The problem: Repeat every record below exactly, leaving out the pictures.

Source data:

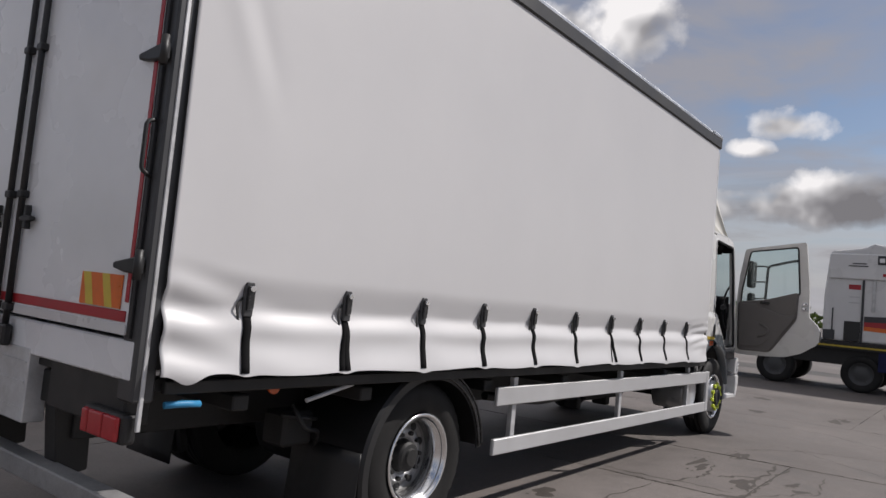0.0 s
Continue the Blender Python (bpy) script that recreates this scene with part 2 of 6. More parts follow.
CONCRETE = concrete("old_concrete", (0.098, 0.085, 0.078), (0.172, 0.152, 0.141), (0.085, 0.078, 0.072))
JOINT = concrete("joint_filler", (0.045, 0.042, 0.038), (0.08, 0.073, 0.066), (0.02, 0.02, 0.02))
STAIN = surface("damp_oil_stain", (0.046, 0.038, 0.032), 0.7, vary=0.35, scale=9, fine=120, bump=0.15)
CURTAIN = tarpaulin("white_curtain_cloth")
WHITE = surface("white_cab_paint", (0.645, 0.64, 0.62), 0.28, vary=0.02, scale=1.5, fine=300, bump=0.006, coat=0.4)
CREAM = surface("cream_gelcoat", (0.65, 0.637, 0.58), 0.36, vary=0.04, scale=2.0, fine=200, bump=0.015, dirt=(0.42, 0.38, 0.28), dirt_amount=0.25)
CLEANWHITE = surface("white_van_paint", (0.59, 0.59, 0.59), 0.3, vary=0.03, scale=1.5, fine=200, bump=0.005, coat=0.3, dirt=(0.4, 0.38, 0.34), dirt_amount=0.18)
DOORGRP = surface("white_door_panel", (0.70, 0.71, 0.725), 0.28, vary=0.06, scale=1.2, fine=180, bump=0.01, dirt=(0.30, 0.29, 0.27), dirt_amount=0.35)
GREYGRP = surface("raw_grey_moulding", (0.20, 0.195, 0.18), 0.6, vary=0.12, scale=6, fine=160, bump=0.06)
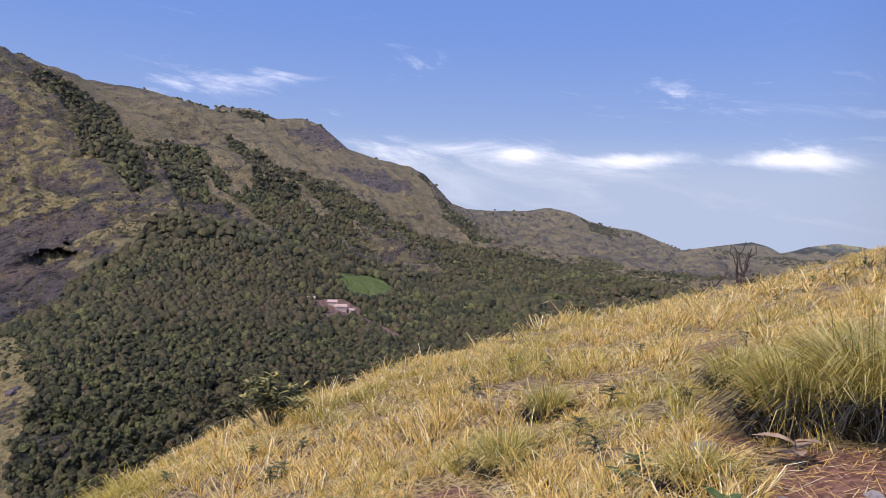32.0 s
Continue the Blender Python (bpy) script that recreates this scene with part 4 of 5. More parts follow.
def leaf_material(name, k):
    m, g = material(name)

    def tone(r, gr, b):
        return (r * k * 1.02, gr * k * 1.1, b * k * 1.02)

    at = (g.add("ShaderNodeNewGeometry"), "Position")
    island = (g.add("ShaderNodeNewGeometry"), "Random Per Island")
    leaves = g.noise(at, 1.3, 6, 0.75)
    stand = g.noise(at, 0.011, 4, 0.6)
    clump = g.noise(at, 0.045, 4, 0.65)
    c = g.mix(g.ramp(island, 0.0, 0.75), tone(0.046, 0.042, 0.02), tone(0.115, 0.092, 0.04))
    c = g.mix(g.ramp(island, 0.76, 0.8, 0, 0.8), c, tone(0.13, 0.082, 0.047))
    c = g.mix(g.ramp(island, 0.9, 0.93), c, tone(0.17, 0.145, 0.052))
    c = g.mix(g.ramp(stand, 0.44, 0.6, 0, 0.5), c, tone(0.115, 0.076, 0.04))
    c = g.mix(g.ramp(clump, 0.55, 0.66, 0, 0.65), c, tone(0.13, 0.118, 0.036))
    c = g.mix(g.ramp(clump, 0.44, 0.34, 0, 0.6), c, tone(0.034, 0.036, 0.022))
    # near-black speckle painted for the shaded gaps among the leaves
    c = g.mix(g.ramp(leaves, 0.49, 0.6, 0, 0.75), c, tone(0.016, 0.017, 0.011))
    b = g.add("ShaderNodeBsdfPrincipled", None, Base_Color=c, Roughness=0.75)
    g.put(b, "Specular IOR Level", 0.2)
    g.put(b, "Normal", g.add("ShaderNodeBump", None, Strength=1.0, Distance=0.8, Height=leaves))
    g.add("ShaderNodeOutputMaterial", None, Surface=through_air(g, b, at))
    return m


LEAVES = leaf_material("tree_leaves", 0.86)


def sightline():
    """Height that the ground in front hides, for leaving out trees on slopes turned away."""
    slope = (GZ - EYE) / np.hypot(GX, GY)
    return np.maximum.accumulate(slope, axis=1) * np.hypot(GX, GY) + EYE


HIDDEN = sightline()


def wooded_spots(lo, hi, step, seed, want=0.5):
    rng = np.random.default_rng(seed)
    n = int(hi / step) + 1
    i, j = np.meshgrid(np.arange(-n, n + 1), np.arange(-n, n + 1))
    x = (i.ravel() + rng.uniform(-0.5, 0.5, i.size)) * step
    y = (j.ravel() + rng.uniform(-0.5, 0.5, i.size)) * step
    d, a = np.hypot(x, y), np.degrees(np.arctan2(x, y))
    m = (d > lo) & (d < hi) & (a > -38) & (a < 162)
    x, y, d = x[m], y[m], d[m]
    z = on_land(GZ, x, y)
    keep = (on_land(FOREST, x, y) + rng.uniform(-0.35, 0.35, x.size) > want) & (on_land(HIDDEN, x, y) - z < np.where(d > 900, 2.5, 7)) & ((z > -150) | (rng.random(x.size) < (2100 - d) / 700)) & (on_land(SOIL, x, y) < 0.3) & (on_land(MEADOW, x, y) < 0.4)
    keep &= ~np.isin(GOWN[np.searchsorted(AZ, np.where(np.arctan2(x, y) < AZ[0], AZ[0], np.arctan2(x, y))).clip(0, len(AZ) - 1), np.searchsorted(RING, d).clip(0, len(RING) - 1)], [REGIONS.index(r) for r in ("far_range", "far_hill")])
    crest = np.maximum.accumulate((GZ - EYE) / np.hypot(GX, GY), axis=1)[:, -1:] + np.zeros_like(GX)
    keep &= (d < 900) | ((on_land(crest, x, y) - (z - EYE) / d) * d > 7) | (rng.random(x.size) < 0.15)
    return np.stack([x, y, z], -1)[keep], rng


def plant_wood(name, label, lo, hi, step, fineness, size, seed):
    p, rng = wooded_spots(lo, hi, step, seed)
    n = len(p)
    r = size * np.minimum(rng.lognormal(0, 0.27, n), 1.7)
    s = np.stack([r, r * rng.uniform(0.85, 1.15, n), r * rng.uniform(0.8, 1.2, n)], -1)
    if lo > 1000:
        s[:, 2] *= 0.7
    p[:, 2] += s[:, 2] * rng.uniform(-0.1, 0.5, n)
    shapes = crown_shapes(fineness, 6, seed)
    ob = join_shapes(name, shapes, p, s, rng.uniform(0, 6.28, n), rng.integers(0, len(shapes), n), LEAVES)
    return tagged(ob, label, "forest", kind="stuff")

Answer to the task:
0.0 s
Continue the Blender Python (bpy) script that recreates this scene with part 2 of 6. More parts follow.
CONCRETE = concrete("old_concrete", (0.098, 0.085, 0.078), (0.172, 0.152, 0.141), (0.085, 0.078, 0.072))
JOINT = concrete("joint_filler", (0.045, 0.042, 0.038), (0.08, 0.073, 0.066), (0.02, 0.02, 0.02))
STAIN = surface("damp_oil_stain", (0.046, 0.038, 0.032), 0.7, vary=0.35, scale=9, fine=120, bump=0.15)
CURTAIN = tarpaulin("white_curtain_cloth")
WHITE = surface("white_cab_paint", (0.645, 0.64, 0.62), 0.28, vary=0.02, scale=1.5, fine=300, bump=0.006, coat=0.4)
CREAM = surface("cream_gelcoat", (0.65, 0.637, 0.58), 0.36, vary=0.04, scale=2.0, fine=200, bump=0.015, dirt=(0.42, 0.38, 0.28), dirt_amount=0.25)
CLEANWHITE = surface("white_van_paint", (0.59, 0.59, 0.59), 0.3, vary=0.03, scale=1.5, fine=200, bump=0.005, coat=0.3, dirt=(0.4, 0.38, 0.34), dirt_amount=0.18)
DOORGRP = surface("white_door_panel", (0.70, 0.71, 0.725), 0.28, vary=0.06, scale=1.2, fine=180, bump=0.01, dirt=(0.30, 0.29, 0.27), dirt_amount=0.35)
GREYGRP = surface("raw_grey_moulding", (0.20, 0.195, 0.18), 0.6, vary=0.12, scale=6, fine=160, bump=0.06)
32.0 s
Continue the Blender Python (bpy) script that recreates this scene with part 4 of 5. More parts follow.
def leaf_material(name, k):
    m, g = material(name)

    def tone(r, gr, b):
        return (r * k * 1.02, gr * k * 1.1, b * k * 1.02)

    at = (g.add("ShaderNodeNewGeometry"), "Position")
    island = (g.add("ShaderNodeNewGeometry"), "Random Per Island")
    leaves = g.noise(at, 1.3, 6, 0.75)
    stand = g.noise(at, 0.011, 4, 0.6)
    clump = g.noise(at, 0.045, 4, 0.65)
    c = g.mix(g.ramp(island, 0.0, 0.75), tone(0.046, 0.042, 0.02), tone(0.115, 0.092, 0.04))
    c = g.mix(g.ramp(island, 0.76, 0.8, 0, 0.8), c, tone(0.13, 0.082, 0.047))
    c = g.mix(g.ramp(island, 0.9, 0.93), c, tone(0.17, 0.145, 0.052))
    c = g.mix(g.ramp(stand, 0.44, 0.6, 0, 0.5), c, tone(0.115, 0.076, 0.04))
    c = g.mix(g.ramp(clump, 0.55, 0.66, 0, 0.65), c, tone(0.13, 0.118, 0.036))
    c = g.mix(g.ramp(clump, 0.44, 0.34, 0, 0.6), c, tone(0.034, 0.036, 0.022))
    # near-black speckle painted for the shaded gaps among the leaves
    c = g.mix(g.ramp(leaves, 0.49, 0.6, 0, 0.75), c, tone(0.016, 0.017, 0.011))
    b = g.add("ShaderNodeBsdfPrincipled", None, Base_Color=c, Roughness=0.75)
    g.put(b, "Specular IOR Level", 0.2)
    g.put(b, "Normal", g.add("ShaderNodeBump", None, Strength=1.0, Distance=0.8, Height=leaves))
    g.add("ShaderNodeOutputMaterial", None, Surface=through_air(g, b, at))
    return m


LEAVES = leaf_material("tree_leaves", 0.86)


def sightline():
    """Height that the ground in front hides, for leaving out trees on slopes turned away."""
    slope = (GZ - EYE) / np.hypot(GX, GY)
    return np.maximum.accumulate(slope, axis=1) * np.hypot(GX, GY) + EYE


HIDDEN = sightline()


def wooded_spots(lo, hi, step, seed, want=0.5):
    rng = np.random.default_rng(seed)
    n = int(hi / step) + 1
    i, j = np.meshgrid(np.arange(-n, n + 1), np.arange(-n, n + 1))
    x = (i.ravel() + rng.uniform(-0.5, 0.5, i.size)) * step
    y = (j.ravel() + rng.uniform(-0.5, 0.5, i.size)) * step
    d, a = np.hypot(x, y), np.degrees(np.arctan2(x, y))
    m = (d > lo) & (d < hi) & (a > -38) & (a < 162)
    x, y, d = x[m], y[m], d[m]
    z = on_land(GZ, x, y)
    keep = (on_land(FOREST, x, y) + rng.uniform(-0.35, 0.35, x.size) > want) & (on_land(HIDDEN, x, y) - z < np.where(d > 900, 2.5, 7)) & ((z > -150) | (rng.random(x.size) < (2100 - d) / 700)) & (on_land(SOIL, x, y) < 0.3) & (on_land(MEADOW, x, y) < 0.4)
    keep &= ~np.isin(GOWN[np.searchsorted(AZ, np.where(np.arctan2(x, y) < AZ[0], AZ[0], np.arctan2(x, y))).clip(0, len(AZ) - 1), np.searchsorted(RING, d).clip(0, len(RING) - 1)], [REGIONS.index(r) for r in ("far_range", "far_hill")])
    crest = np.maximum.accumulate((GZ - EYE) / np.hypot(GX, GY), axis=1)[:, -1:] + np.zeros_like(GX)
    keep &= (d < 900) | ((on_land(crest, x, y) - (z - EYE) / d) * d > 7) | (rng.random(x.size) < 0.15)
    return np.stack([x, y, z], -1)[keep], rng


def plant_wood(name, label, lo, hi, step, fineness, size, seed):
    p, rng = wooded_spots(lo, hi, step, seed)
    n = len(p)
    r = size * np.minimum(rng.lognormal(0, 0.27, n), 1.7)
    s = np.stack([r, r * rng.uniform(0.85, 1.15, n), r * rng.uniform(0.8, 1.2, n)], -1)
    if lo > 1000:
        s[:, 2] *= 0.7
    p[:, 2] += s[:, 2] * rng.uniform(-0.1, 0.5, n)
    shapes = crown_shapes(fineness, 6, seed)
    ob = join_shapes(name, shapes, p, s, rng.uniform(0, 6.28, n), rng.integers(0, len(shapes), n), LEAVES)
    return tagged(ob, label, "forest", kind="stuff")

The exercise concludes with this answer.